The History’s Philip Baker tells us about his new book, out this week, on the Levellers’ Agreements of the People..
Many people might be surprised to learn that we need not have waited until the present day for fixed-term parliaments, or even until the 1832 Reform Act for a significant expansion of the franchise and redistribution of parliamentary seats, if proposals discussed at the height of the English civil war had been realised. Between 1647 and 1649, these and many other modern-sounding ideas – including the complete separation of the legislative and executive arms of government and the stripping away of the political powers of the monarchy and the House of Lords – were put forward in a series of draft written constitutions called the Agreements of the People. Written, variously, by the London-based petitioner movement known as the Levellers, officers and common soldiers of the parliamentarian New Model Army, and national and local London political figures, these documents represent the earliest attempts to produce a written constitution in the English-speaking world.
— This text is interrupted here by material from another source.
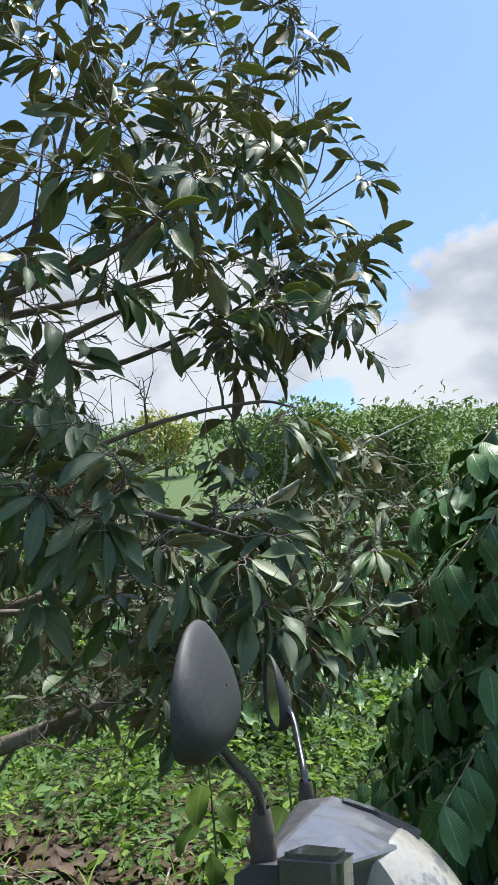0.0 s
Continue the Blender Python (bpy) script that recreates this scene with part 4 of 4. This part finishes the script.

Unsurprisingly, the Agreements are awarded a significant position in the history of liberal democracy, and political commentators have cited their influence on the French and American Revolutions and home-grown movements like the Chartists. They also continue to inspire modern protest groups. Only last month, a number of organisations, including Occupy London, called for a ‘New Agreement of the People’ and staged the ‘New Putney Debates’, discussing law and democracy in St. Mary’s Church, Putney, where, 365 years earlier, men such as Oliver Cromwell, John Wildman and the MP and army colonel Thomas Rainborough argued over the first Agreement of the People, the latter declaring famously:
for really, I think that the poorest he that is in England hath a life to live as the greatest he; and therefore truly, sir, I think it’s clear, that every man that is to live under a government ought first, by his own consent, to put himself under that government.
Perhaps parallels can be drawn between the present and the context in which the Agreements were written: periods of war, economic crisis and minority disenchantment with Westminster politicians and their practices; times when some deem civil liberties, freedom of the press and freedom of expression to be under threat. Nevertheless, whatever their resonance with later periods, the Agreements of the People were very much the product of their own time and were designed to address a specific problem: that of settling the nation on common ‘foundations of freedom’ in the aftermath of a protracted and bloody civil war.
This week sees the publication by Palgrave Macmillan of the first ever book on these extraordinary documents, The Agreements of the People, the Levellers and the Constitutional Crisis of the English Revolution, edited by Philip Baker, of HoP, and Elliot Vernon. The essays in the volume examine how the authors of the Agreements sought to rebuild the post-civil war English state on the basis of a mass subscription campaign – a literal agreement of the entire adult population – as a means of legitimating new constitutional structures aimed at guaranteeing the sovereignty of the people, but which also saw the people retain a number of ‘reserved powers’ to themselves. These included freedom of religious conscience, freedom from impressment and legal equality before the law. The introduction to the book, which charts the history and historiography of the Agreements from the civil war until the present day, may be read here for free, and its successive chapters explore the varied origins and influences on the documents, the reaction to them and their contemporary legacy, as well as shedding important new light on the Levellers. The book is essential reading for those fascinated by mid seventeenth-century British history but will also appeal to all those with an interest in the development of democracy and civil liberties over time.